И все это из-за него, это он постепенно убил в ней артистку! Господи, неужели же это правда?.. Неужели же ее талант, этот прекрасный талант, который она обожала в самой себе, который был до сих пор ее счастьем, ее гордостью, погиб совсем, погиб без возврата!
– Так нет же! – воскликнула она вдруг страстно и решительно. – Нет, я брошу его, – и мой талант снова вернется ко мне. Брошу! Брошу! – крикнула она почти с ненавистью, сжимая руками сердце, потому что почувствовала, как мучительная тоскливая боль заныла в нем, едва она сказала эти слова. – А! – говорила она себе, с каким-то злорадством, и не столько себе, как той другой «женщине в себе», которую так презирала и ненавидела и которую до сих пор все-таки не могла осилить. – А! Так ты думала, что я всегда буду подчиняться тебе, что у меня уж нет больше воли бороться с тобой! Так лжешь же, лжешь! Назло тебе брошу его и не дам тебе больше властвовать над собою. А! Тебе больно! А мне, мне не больно? – И она встала с гневно горящими глазами и неколеблющимися шагами вышла из своей уборной и пошла прямо к Барсукову.
Барсуков был один и, стоя, уже переодевшись, пред зеркалом, повязывал себе галстух. Он удивился, увидев ее в дверях, и удивился не столько ее приходу, сколько тому жесткому, странному выражению, которое было в ее лице.
– Послушай, – сказала она глухо, – я еду!
Барсуков молча посмотрел на нее удивленными, почти растерянными глазами, и сразу понял, что с ней и что повлияло на ее решение. Но ему сейчас же пришло в голову, что это говорит в ней простой порыв первого неприятного впечатления, а завтра она опять опомнится и откажется.
– Нет, Оленька, – сказал он, с недоверием покачивая головой, – не поедешь ты, милая.
– Поеду! – крикнула она, гневно ударяя рукой по столу. – Поеду, – повторила она тише, но еще тверже, – ты видел, что было сегодня… Как же мне не ехать после этого? Нет, бежать, бежать, пока еще не все пропало!

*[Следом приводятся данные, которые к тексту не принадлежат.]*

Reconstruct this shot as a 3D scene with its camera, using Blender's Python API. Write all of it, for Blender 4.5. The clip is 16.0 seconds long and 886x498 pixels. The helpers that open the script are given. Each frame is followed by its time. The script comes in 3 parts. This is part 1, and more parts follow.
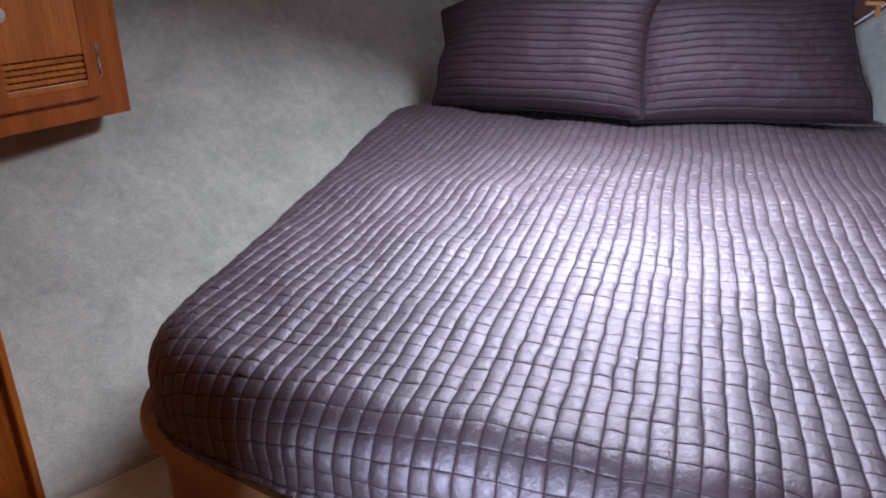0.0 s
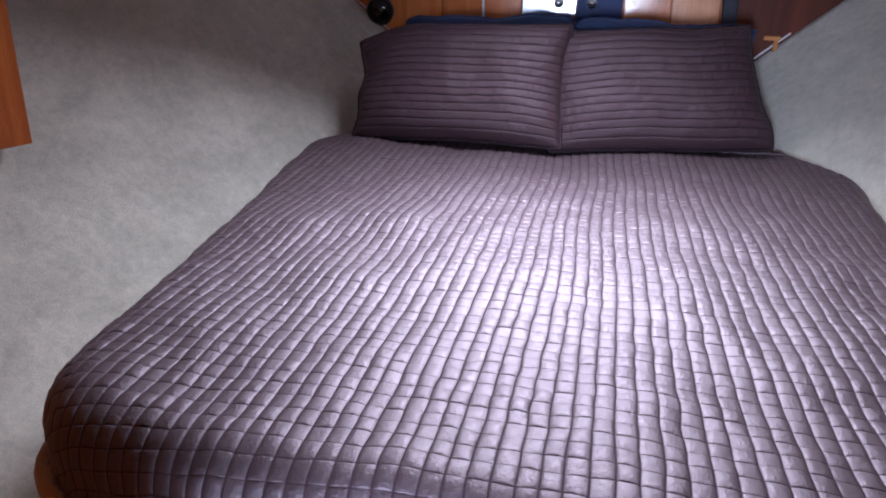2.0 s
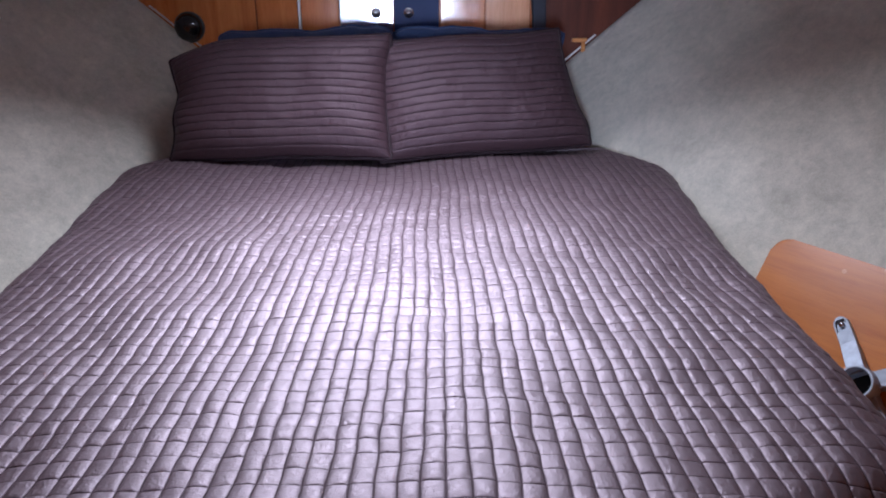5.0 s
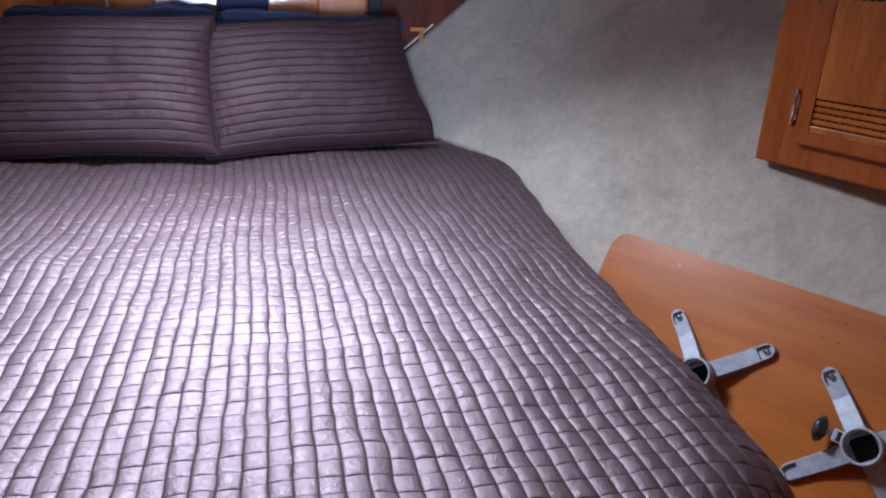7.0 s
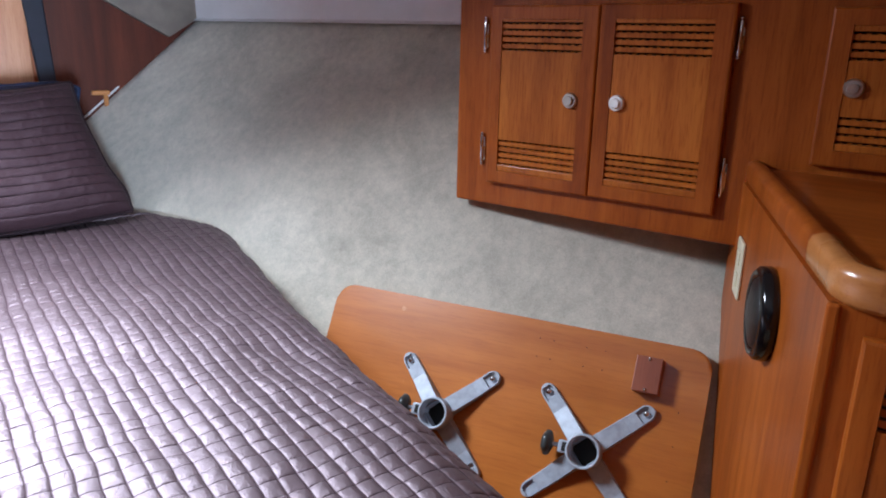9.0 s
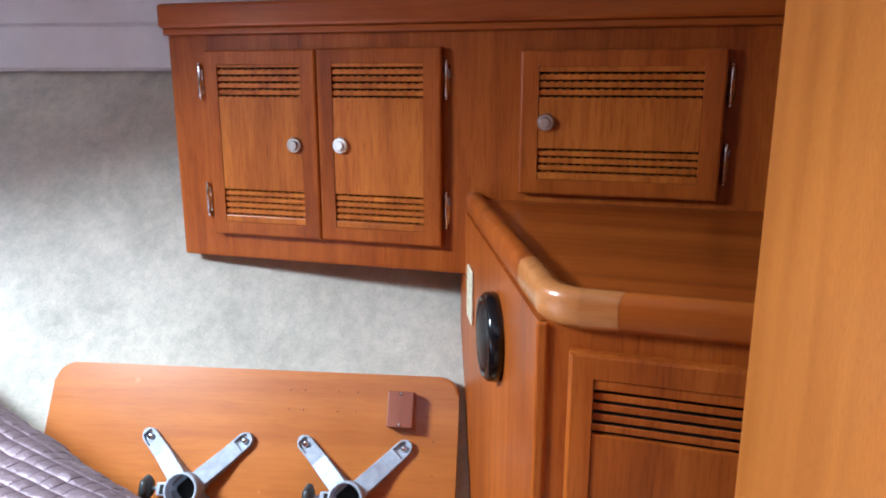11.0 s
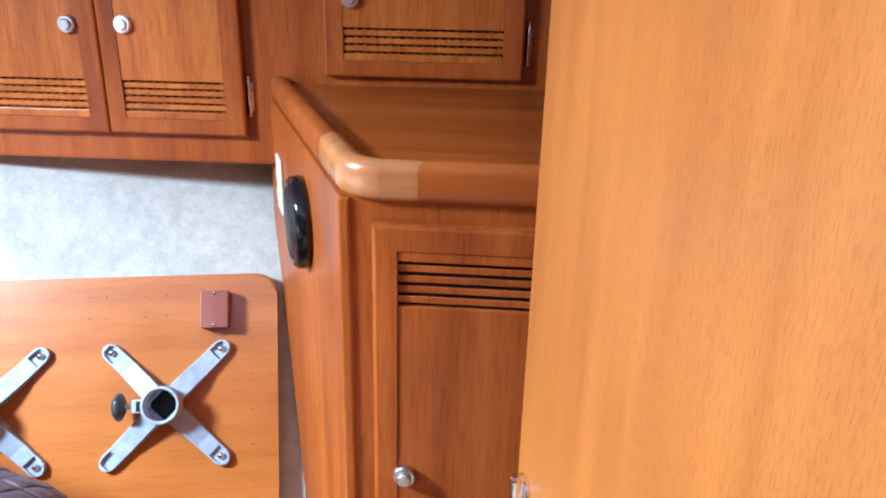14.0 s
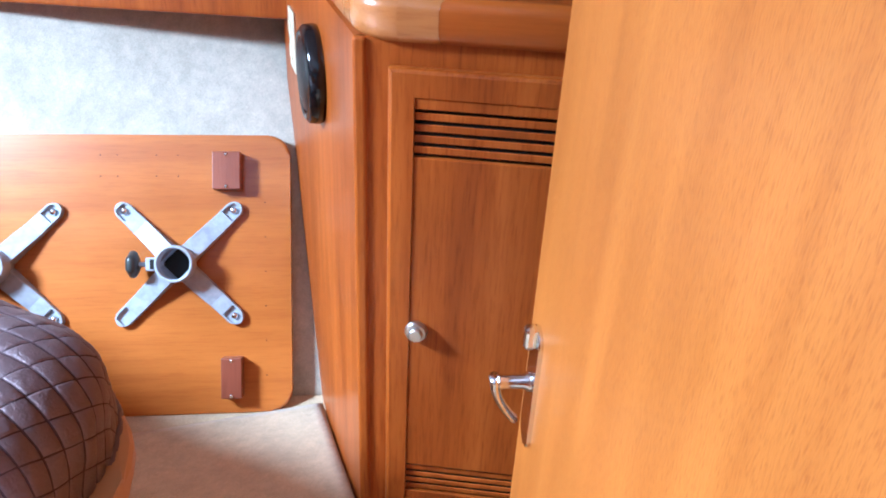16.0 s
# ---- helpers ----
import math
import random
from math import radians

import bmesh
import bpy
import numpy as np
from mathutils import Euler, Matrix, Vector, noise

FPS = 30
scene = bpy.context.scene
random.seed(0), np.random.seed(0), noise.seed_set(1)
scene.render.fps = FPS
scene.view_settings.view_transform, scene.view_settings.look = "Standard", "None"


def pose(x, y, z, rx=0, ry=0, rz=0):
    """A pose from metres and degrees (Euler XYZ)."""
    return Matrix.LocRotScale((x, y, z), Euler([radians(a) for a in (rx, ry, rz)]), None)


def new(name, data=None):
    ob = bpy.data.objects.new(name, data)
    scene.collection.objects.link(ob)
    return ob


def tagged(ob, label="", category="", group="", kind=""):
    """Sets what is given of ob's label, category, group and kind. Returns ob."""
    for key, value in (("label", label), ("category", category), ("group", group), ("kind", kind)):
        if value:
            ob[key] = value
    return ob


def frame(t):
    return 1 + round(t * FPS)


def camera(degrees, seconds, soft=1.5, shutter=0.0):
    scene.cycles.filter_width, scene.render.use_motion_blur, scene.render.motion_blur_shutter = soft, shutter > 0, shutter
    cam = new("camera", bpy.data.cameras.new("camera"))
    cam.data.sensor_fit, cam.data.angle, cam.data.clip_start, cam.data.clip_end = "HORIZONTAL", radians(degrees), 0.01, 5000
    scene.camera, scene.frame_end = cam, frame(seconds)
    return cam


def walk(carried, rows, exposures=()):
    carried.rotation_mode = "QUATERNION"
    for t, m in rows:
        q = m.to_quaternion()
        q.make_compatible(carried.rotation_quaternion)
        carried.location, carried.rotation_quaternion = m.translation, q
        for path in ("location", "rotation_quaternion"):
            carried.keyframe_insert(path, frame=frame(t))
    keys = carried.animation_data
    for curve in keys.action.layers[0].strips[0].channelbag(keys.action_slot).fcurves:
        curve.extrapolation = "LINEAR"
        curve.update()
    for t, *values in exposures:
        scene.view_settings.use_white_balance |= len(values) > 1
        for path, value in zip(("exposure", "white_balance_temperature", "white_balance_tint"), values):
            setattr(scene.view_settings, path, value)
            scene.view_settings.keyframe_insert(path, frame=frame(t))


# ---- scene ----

Но она не договорила и, вдруг уронив голову на руки, страстно зарыдала.
Барсуков с глубокой жалостью смотрел на нее. Он то растерянно кидался за водой, то принимался, лаская, как ребенка, успокаивать ее…
– Только, Оленька, как же, – начал он смущенно, когда, выпив воды, она слегка успокоилась и хотела уйти, – ведь я завтра еду, у меня уж все готово…
Ольга остановилась на мгновение в дверях, и по лицу ее разлилось опять выражение боли и страдания, но она пересилила себя и слабо махнула рукой.
– И я завтра, – проговорила она дрогнувшим голосом и, шатаясь, точно после болезни, вышла от него.